§ **STATED TASK**
Write out the full listing exactly as given, minus the images.

>> Begin SUPPLIED MATERIAL

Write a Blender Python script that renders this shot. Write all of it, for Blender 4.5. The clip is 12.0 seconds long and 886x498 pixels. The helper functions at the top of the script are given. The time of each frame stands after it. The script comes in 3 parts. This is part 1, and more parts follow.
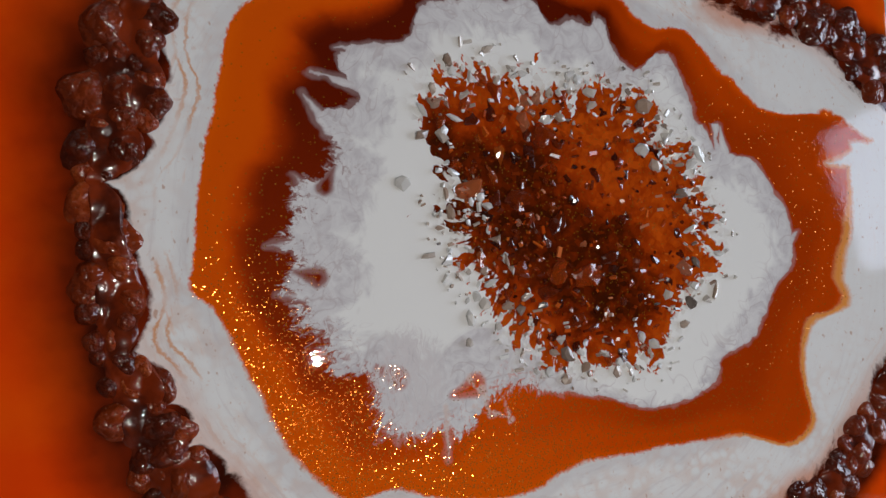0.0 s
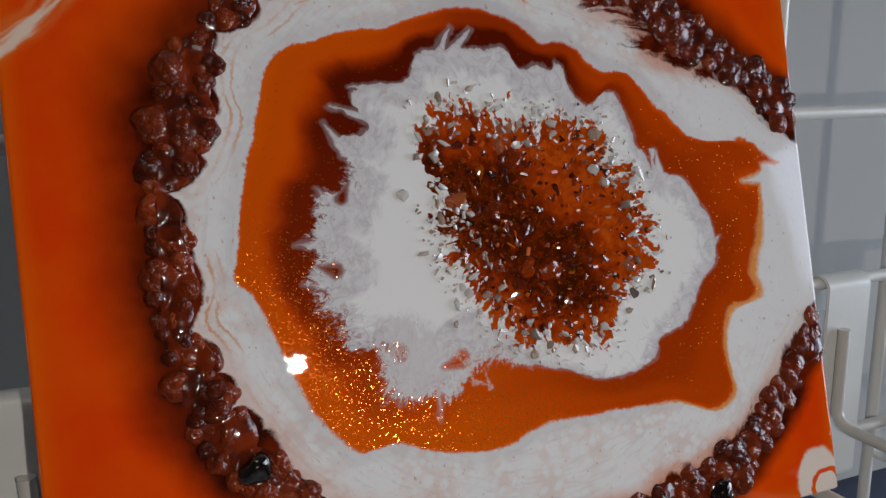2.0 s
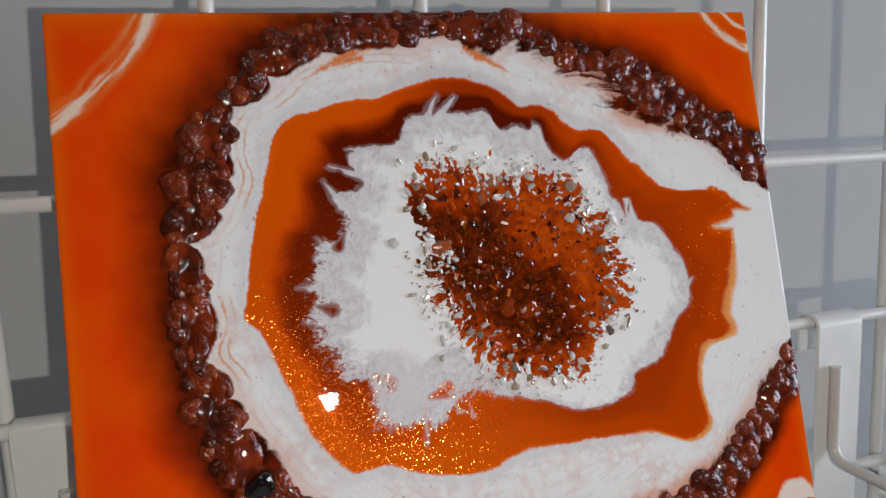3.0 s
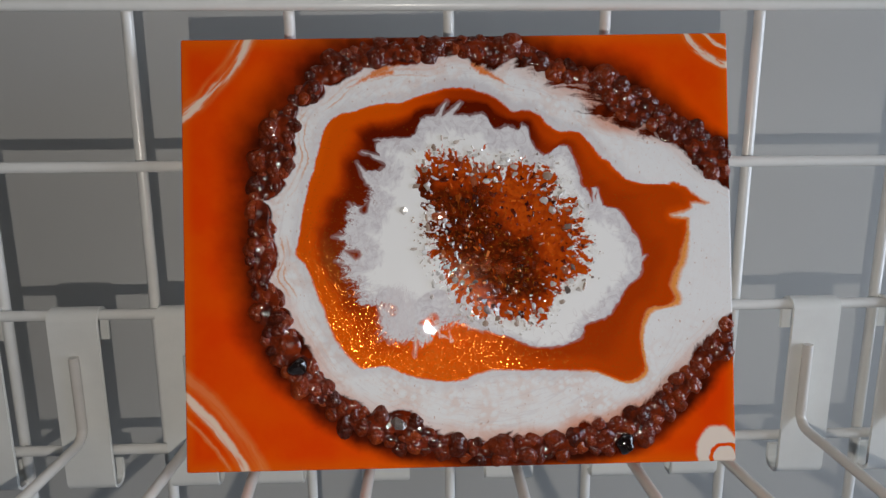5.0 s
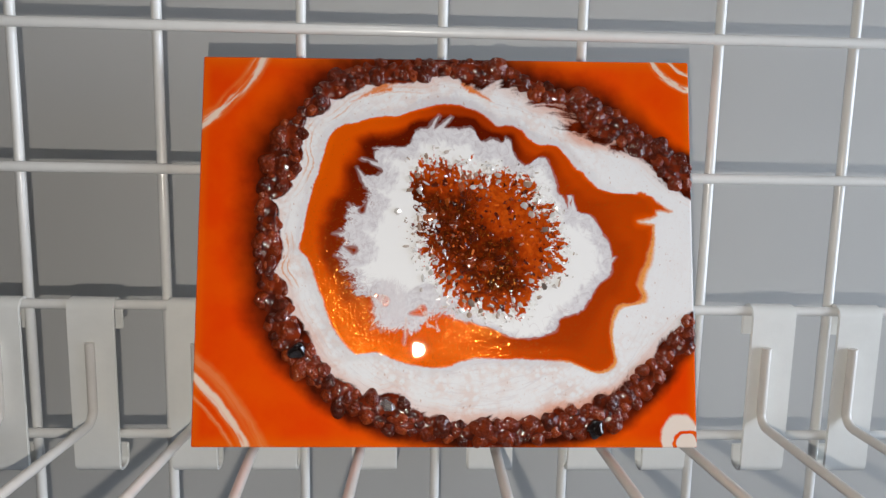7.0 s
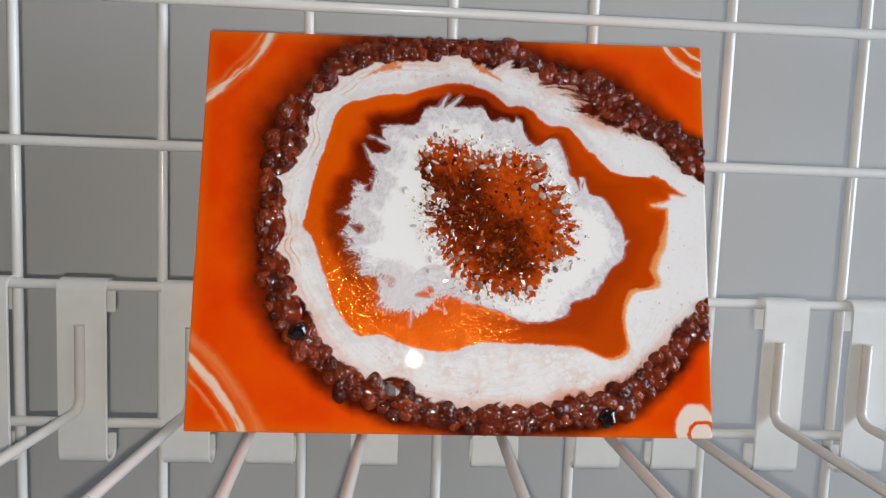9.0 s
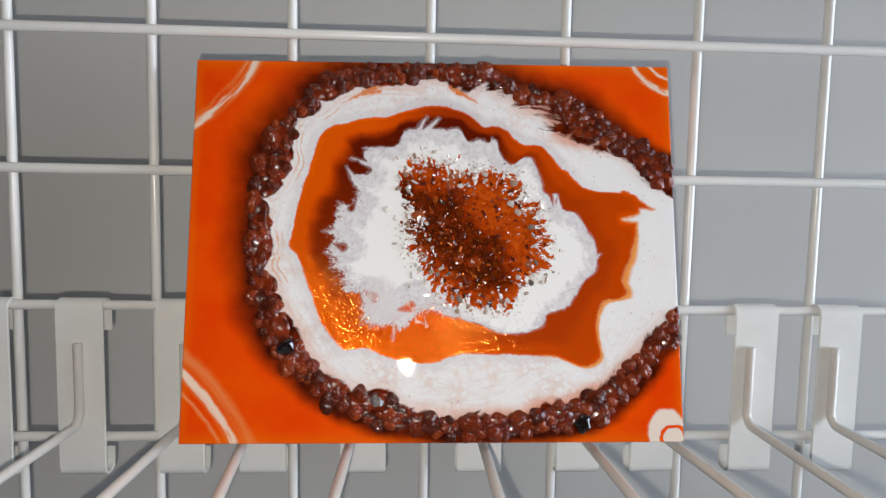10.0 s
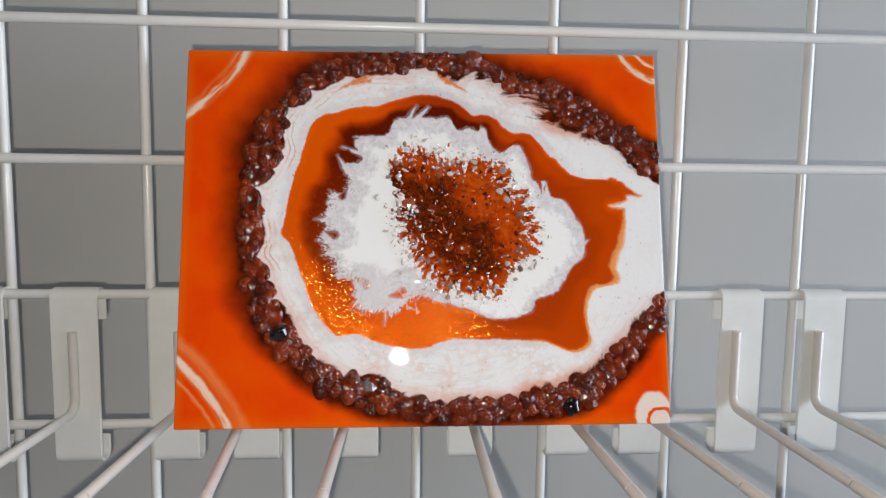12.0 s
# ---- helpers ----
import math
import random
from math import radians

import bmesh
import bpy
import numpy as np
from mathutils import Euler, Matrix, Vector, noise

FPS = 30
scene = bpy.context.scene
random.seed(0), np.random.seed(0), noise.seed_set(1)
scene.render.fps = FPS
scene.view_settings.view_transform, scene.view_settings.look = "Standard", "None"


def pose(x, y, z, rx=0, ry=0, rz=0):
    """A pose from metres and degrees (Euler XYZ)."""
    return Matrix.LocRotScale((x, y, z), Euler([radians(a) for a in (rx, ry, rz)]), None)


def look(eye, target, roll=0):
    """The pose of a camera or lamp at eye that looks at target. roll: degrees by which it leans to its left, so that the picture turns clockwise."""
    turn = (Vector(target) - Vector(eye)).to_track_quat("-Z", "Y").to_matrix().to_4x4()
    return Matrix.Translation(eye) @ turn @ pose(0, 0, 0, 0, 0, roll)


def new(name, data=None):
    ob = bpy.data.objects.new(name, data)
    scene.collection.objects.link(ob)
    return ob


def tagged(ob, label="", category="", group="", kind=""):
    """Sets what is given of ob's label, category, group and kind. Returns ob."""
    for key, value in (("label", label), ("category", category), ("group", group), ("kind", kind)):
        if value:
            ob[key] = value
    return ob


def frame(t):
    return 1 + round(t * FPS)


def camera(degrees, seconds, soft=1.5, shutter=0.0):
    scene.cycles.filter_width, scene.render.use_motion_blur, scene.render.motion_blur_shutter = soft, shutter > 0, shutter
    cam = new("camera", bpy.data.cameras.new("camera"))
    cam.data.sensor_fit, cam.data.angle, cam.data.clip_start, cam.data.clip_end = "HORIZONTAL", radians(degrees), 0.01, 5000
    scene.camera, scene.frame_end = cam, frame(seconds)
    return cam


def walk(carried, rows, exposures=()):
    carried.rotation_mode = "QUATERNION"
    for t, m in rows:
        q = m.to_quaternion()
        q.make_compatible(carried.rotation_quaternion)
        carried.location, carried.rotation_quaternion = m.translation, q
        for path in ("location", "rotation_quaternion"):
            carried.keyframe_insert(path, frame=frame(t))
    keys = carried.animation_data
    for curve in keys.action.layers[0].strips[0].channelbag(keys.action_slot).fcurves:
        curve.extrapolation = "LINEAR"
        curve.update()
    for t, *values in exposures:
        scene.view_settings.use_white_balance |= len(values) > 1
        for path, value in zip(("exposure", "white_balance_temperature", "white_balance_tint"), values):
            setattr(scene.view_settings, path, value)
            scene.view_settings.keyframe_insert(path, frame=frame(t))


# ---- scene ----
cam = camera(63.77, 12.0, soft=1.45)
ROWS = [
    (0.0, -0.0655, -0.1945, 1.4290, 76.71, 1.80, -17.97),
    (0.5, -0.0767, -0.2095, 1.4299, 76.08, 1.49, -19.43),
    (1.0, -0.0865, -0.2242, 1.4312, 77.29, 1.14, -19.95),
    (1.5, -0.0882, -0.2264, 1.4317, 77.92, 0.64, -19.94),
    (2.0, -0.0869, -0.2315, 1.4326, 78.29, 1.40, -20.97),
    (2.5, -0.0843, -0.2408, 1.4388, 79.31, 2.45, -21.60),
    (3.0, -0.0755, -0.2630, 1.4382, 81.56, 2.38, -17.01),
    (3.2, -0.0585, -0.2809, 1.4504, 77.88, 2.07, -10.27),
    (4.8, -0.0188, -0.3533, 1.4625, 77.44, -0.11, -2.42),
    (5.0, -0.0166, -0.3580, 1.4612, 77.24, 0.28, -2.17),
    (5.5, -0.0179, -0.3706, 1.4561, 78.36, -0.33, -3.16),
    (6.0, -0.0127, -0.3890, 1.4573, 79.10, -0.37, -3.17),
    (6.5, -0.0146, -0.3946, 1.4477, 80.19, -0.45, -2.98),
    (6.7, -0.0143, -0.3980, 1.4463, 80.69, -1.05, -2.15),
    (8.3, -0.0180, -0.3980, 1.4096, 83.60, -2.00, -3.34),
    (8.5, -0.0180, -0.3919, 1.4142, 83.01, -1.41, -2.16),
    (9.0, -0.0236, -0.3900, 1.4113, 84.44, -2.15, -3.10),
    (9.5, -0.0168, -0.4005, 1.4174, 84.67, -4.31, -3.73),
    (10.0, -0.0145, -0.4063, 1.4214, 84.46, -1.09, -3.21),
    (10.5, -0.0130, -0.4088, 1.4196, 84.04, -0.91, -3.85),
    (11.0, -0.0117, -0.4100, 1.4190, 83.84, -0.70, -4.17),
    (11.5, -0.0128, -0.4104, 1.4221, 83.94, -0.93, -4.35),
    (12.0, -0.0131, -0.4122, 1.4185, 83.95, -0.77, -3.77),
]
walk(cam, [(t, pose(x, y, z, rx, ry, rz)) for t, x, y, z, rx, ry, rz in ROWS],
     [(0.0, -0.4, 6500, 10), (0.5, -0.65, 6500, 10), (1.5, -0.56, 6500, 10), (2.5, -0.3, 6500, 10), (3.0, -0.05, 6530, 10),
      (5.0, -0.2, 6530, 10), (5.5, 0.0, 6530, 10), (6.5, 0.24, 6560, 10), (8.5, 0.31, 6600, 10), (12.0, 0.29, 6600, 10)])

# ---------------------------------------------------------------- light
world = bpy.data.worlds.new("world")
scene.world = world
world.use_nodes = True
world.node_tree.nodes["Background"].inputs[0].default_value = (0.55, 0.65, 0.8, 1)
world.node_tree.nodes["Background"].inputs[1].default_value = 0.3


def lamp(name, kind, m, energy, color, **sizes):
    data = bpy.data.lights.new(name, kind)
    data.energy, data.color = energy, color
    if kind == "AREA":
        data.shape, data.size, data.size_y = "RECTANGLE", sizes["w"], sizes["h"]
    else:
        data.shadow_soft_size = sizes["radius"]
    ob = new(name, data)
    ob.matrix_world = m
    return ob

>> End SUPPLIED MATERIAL

§ **RESULT**
Write a Blender Python script that renders this shot. Write all of it, for Blender 4.5. The clip is 12.0 seconds long and 886x498 pixels. The helper functions at the top of the script are given. The time of each frame stands after it. The script comes in 3 parts. This is part 1, and more parts follow.
0.0 s
2.0 s
3.0 s
5.0 s
7.0 s
9.0 s
10.0 s
12.0 s
# ---- helpers ----
import math
import random
from math import radians

import bmesh
import bpy
import numpy as np
from mathutils import Euler, Matrix, Vector, noise

FPS = 30
scene = bpy.context.scene
random.seed(0), np.random.seed(0), noise.seed_set(1)
scene.render.fps = FPS
scene.view_settings.view_transform, scene.view_settings.look = "Standard", "None"


def pose(x, y, z, rx=0, ry=0, rz=0):
    """A pose from metres and degrees (Euler XYZ)."""
    return Matrix.LocRotScale((x, y, z), Euler([radians(a) for a in (rx, ry, rz)]), None)


def look(eye, target, roll=0):
    """The pose of a camera or lamp at eye that looks at target. roll: degrees by which it leans to its left, so that the picture turns clockwise."""
    turn = (Vector(target) - Vector(eye)).to_track_quat("-Z", "Y").to_matrix().to_4x4()
    return Matrix.Translation(eye) @ turn @ pose(0, 0, 0, 0, 0, roll)


def new(name, data=None):
    ob = bpy.data.objects.new(name, data)
    scene.collection.objects.link(ob)
    return ob


def tagged(ob, label="", category="", group="", kind=""):
    """Sets what is given of ob's label, category, group and kind. Returns ob."""
    for key, value in (("label", label), ("category", category), ("group", group), ("kind", kind)):
        if value:
            ob[key] = value
    return ob


def frame(t):
    return 1 + round(t * FPS)


def camera(degrees, seconds, soft=1.5, shutter=0.0):
    scene.cycles.filter_width, scene.render.use_motion_blur, scene.render.motion_blur_shutter = soft, shutter > 0, shutter
    cam = new("camera", bpy.data.cameras.new("camera"))
    cam.data.sensor_fit, cam.data.angle, cam.data.clip_start, cam.data.clip_end = "HORIZONTAL", radians(degrees), 0.01, 5000
    scene.camera, scene.frame_end = cam, frame(seconds)
    return cam


def walk(carried, rows, exposures=()):
    carried.rotation_mode = "QUATERNION"
    for t, m in rows:
        q = m.to_quaternion()
        q.make_compatible(carried.rotation_quaternion)
        carried.location, carried.rotation_quaternion = m.translation, q
        for path in ("location", "rotation_quaternion"):
            carried.keyframe_insert(path, frame=frame(t))
    keys = carried.animation_data
    for curve in keys.action.layers[0].strips[0].channelbag(keys.action_slot).fcurves:
        curve.extrapolation = "LINEAR"
        curve.update()
    for t, *values in exposures:
        scene.view_settings.use_white_balance |= len(values) > 1
        for path, value in zip(("exposure", "white_balance_temperature", "white_balance_tint"), values):
            setattr(scene.view_settings, path, value)
            scene.view_settings.keyframe_insert(path, frame=frame(t))


# ---- scene ----
cam = camera(63.77, 12.0, soft=1.45)
ROWS = [
    (0.0, -0.0655, -0.1945, 1.4290, 76.71, 1.80, -17.97),
    (0.5, -0.0767, -0.2095, 1.4299, 76.08, 1.49, -19.43),
    (1.0, -0.0865, -0.2242, 1.4312, 77.29, 1.14, -19.95),
    (1.5, -0.0882, -0.2264, 1.4317, 77.92, 0.64, -19.94),
    (2.0, -0.0869, -0.2315, 1.4326, 78.29, 1.40, -20.97),
    (2.5, -0.0843, -0.2408, 1.4388, 79.31, 2.45, -21.60),
    (3.0, -0.0755, -0.2630, 1.4382, 81.56, 2.38, -17.01),
    (3.2, -0.0585, -0.2809, 1.4504, 77.88, 2.07, -10.27),
    (4.8, -0.0188, -0.3533, 1.4625, 77.44, -0.11, -2.42),
    (5.0, -0.0166, -0.3580, 1.4612, 77.24, 0.28, -2.17),
    (5.5, -0.0179, -0.3706, 1.4561, 78.36, -0.33, -3.16),
    (6.0, -0.0127, -0.3890, 1.4573, 79.10, -0.37, -3.17),
    (6.5, -0.0146, -0.3946, 1.4477, 80.19, -0.45, -2.98),
    (6.7, -0.0143, -0.3980, 1.4463, 80.69, -1.05, -2.15),
    (8.3, -0.0180, -0.3980, 1.4096, 83.60, -2.00, -3.34),
    (8.5, -0.0180, -0.3919, 1.4142, 83.01, -1.41, -2.16),
    (9.0, -0.0236, -0.3900, 1.4113, 84.44, -2.15, -3.10),
    (9.5, -0.0168, -0.4005, 1.4174, 84.67, -4.31, -3.73),
    (10.0, -0.0145, -0.4063, 1.4214, 84.46, -1.09, -3.21),
    (10.5, -0.0130, -0.4088, 1.4196, 84.04, -0.91, -3.85),
    (11.0, -0.0117, -0.4100, 1.4190, 83.84, -0.70, -4.17),
    (11.5, -0.0128, -0.4104, 1.4221, 83.94, -0.93, -4.35),
    (12.0, -0.0131, -0.4122, 1.4185, 83.95, -0.77, -3.77),
]
walk(cam, [(t, pose(x, y, z, rx, ry, rz)) for t, x, y, z, rx, ry, rz in ROWS],
     [(0.0, -0.4, 6500, 10), (0.5, -0.65, 6500, 10), (1.5, -0.56, 6500, 10), (2.5, -0.3, 6500, 10), (3.0, -0.05, 6530, 10),
      (5.0, -0.2, 6530, 10), (5.5, 0.0, 6530, 10), (6.5, 0.24, 6560, 10), (8.5, 0.31, 6600, 10), (12.0, 0.29, 6600, 10)])

# ---------------------------------------------------------------- light
world = bpy.data.worlds.new("world")
scene.world = world
world.use_nodes = True
world.node_tree.nodes["Background"].inputs[0].default_value = (0.55, 0.65, 0.8, 1)
world.node_tree.nodes["Background"].inputs[1].default_value = 0.3


def lamp(name, kind, m, energy, color, **sizes):
    data = bpy.data.lights.new(name, kind)
    data.energy, data.color = energy, color
    if kind == "AREA":
        data.shape, data.size, data.size_y = "RECTANGLE", sizes["w"], sizes["h"]
    else:
        data.shadow_soft_size = sizes["radius"]
    ob = new(name, data)
    ob.matrix_world = m
    return ob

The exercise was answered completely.